Die Artikel sind durchgängig lesenswert und von renommierten Experten
(leider keiner einzigen Expertin) verfasst, das garantiert ein hohes Diskussionsniveau,
teilweise gar intellektuelles Lesevergnügen. Gleichzeitig scheint in
einer Reihe von Beiträgen eine gewisse Zuspitzung diesmal eher anti-katholischer
Art gesucht zu werden. Schon das Titelbild - es zeigt den vor Johannes Paul
II. knienden Lech Walesa – markiert die katholische Kirche als Hauptgegner
einer wirklich freiheitlichen und liberalen Religionspolitik. Den christlichen
Kirchen in demokratischen Gesellschaften wird tendenziell abgesprochen, relevante
Beiträge zu einer „Kultur der Gemeinwohlbereitschaft und Bindungsfähigkeit“
als „Fundament der freiheitlichen Verfassung“ beizusteuern, wie das etwa
Paul Kirchhof ihnen attestiert. Es wirkt, als ob viele Autoren den Kirchen,
der katholischen zumal, wegen ihrer anti-liberalen Traditionen nicht wirklich
über den Weg trauen.

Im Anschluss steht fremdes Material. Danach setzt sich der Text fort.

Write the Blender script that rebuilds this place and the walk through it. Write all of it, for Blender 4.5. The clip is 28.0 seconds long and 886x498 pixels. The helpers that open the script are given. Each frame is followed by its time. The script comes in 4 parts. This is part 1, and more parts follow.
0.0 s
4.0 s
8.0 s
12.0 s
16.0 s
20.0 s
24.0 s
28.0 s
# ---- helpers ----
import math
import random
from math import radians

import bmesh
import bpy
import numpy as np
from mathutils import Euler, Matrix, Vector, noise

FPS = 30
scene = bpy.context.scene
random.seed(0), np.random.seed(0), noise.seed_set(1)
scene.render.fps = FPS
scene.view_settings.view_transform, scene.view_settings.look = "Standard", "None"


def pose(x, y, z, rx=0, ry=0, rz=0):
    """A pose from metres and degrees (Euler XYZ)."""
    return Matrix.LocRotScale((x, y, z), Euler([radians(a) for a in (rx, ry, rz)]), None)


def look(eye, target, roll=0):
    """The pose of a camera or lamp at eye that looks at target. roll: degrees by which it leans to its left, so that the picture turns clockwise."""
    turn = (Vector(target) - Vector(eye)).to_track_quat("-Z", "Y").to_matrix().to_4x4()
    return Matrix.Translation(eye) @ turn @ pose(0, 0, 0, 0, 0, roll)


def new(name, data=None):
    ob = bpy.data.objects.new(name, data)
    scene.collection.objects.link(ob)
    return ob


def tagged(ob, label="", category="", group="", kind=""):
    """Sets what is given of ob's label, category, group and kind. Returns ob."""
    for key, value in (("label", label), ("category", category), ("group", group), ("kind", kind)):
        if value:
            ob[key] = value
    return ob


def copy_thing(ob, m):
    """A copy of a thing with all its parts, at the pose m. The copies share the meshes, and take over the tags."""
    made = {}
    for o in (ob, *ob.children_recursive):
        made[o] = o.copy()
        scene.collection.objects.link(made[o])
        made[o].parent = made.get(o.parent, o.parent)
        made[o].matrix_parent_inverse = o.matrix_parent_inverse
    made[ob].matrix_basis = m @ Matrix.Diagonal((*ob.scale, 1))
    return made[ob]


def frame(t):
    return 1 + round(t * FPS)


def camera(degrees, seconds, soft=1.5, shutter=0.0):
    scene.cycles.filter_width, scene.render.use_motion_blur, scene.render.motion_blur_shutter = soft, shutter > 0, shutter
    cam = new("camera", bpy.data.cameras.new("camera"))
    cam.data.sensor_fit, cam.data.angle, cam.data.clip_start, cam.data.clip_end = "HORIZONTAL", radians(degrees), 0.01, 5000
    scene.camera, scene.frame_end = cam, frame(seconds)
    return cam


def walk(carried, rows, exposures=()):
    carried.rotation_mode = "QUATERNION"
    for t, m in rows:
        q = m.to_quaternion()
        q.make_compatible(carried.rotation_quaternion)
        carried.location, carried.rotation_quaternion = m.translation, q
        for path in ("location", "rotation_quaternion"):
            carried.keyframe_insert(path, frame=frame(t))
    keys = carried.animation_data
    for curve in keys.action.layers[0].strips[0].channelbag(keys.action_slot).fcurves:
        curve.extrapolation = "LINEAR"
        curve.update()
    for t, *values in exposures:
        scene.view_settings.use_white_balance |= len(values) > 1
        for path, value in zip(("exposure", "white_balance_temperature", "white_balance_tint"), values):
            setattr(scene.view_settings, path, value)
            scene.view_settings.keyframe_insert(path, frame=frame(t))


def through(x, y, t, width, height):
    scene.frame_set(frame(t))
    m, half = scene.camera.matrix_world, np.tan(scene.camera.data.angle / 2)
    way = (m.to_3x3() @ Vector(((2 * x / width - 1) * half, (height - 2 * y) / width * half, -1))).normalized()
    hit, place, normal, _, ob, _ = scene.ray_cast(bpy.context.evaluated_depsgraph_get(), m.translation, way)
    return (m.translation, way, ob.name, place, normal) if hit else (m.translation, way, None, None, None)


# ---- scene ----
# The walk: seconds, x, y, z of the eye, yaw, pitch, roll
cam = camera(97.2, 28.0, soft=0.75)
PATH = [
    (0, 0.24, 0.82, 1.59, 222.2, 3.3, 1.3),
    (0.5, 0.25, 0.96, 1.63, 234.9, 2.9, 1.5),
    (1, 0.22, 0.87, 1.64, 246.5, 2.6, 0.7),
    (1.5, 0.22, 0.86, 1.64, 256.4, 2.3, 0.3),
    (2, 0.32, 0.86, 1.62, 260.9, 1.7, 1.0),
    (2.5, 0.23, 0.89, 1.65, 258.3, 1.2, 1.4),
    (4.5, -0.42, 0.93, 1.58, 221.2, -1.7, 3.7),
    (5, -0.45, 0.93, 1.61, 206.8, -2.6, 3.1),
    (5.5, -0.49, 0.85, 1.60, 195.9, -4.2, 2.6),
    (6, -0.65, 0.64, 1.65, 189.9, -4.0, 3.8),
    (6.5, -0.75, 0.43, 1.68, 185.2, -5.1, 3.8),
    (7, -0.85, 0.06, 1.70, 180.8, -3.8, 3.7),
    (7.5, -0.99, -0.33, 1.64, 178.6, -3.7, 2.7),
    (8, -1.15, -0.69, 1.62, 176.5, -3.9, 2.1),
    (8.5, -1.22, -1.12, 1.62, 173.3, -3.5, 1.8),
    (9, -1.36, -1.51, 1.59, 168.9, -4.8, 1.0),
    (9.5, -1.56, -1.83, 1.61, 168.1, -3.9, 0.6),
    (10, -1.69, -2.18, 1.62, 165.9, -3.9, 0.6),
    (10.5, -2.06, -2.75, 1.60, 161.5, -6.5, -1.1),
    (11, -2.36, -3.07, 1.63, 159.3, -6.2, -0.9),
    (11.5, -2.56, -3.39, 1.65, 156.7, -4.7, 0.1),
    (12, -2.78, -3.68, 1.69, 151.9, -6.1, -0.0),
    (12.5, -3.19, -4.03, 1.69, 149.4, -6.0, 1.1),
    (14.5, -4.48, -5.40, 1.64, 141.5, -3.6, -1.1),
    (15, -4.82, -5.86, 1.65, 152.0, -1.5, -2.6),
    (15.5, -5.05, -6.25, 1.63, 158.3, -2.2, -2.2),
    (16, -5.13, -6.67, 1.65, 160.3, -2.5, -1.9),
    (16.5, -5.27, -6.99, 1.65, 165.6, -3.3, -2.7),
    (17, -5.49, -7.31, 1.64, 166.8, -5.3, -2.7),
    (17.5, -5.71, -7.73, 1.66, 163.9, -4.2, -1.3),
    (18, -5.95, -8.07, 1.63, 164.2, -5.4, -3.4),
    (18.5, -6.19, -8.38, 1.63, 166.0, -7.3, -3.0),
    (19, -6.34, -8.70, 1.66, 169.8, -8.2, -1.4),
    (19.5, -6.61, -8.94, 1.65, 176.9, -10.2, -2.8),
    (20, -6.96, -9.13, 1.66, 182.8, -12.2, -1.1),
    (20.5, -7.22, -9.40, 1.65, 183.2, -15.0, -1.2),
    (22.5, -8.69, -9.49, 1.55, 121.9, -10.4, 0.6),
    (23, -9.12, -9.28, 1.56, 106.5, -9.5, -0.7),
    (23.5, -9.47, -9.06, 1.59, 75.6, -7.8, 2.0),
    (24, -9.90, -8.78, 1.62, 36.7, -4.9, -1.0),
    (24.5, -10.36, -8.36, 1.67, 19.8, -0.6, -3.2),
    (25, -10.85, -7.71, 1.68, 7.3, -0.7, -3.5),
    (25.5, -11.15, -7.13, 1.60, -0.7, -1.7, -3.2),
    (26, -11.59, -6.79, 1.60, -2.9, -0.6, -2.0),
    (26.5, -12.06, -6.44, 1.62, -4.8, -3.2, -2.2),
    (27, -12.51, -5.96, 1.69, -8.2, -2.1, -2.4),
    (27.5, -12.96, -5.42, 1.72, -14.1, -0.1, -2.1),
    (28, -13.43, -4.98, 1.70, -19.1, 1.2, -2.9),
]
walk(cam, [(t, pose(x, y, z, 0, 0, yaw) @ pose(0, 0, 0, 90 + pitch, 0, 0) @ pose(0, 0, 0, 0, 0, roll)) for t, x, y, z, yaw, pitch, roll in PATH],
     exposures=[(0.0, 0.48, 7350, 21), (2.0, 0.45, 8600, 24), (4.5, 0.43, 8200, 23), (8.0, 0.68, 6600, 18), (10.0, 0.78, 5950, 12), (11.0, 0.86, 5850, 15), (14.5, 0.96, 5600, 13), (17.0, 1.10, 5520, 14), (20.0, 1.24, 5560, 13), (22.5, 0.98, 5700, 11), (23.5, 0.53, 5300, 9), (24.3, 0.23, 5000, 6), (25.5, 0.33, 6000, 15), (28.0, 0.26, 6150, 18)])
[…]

Das erscheint angesichts der dogmatischen Festlegungen
des II. Vatikanums, der realen Pro-Menschenrechtspolitik auch des Vatikans
und der Geschichte der christlichen Kirchen in der Bundesrepublik Deutschland
dann doch ein wenig einseitig.
Es dürfte zudem geschichtlich logischer sein, statt nach einem Import des amerikanischen Religionsrechtes zu rufen, die alten Vorteile des modernen europäischen Kooperationsmodells (keine religiöse Aufladung politischen Handelns, Nutzen der sozial-integrativen Kraft stabiler großer Religionsgemeinschaften) auf der Basis der neueren Einsichten der christlichen Kirchen (Bekenntnis zu Demokratie und Religionsfreiheit, Einsatz für Menschenrechte, Kritik eines nicht sozial eingehegten Kapitalismus) weiterzuentwickeln hin zu einem Religionsrecht, das keine Illusionen hat auch über den möglichen destruktiven Charakter von Religion und das sich selbstverständlich zuallererst in den normativen Rahmen der verfassungsmäßig definierten Menschenrechte stellt und auf dieser Basis aktive Religionsfreiheit aller ermöglicht. Dies scheint mir im Übrigen auch politisch realistischer, insofern die langsame, aber doch sichtbar konvergierende religionsrechtliche Entwicklung Europas auf eine gelockerte Variante dieses Kooperationsmodells hinauslaufen dürfte.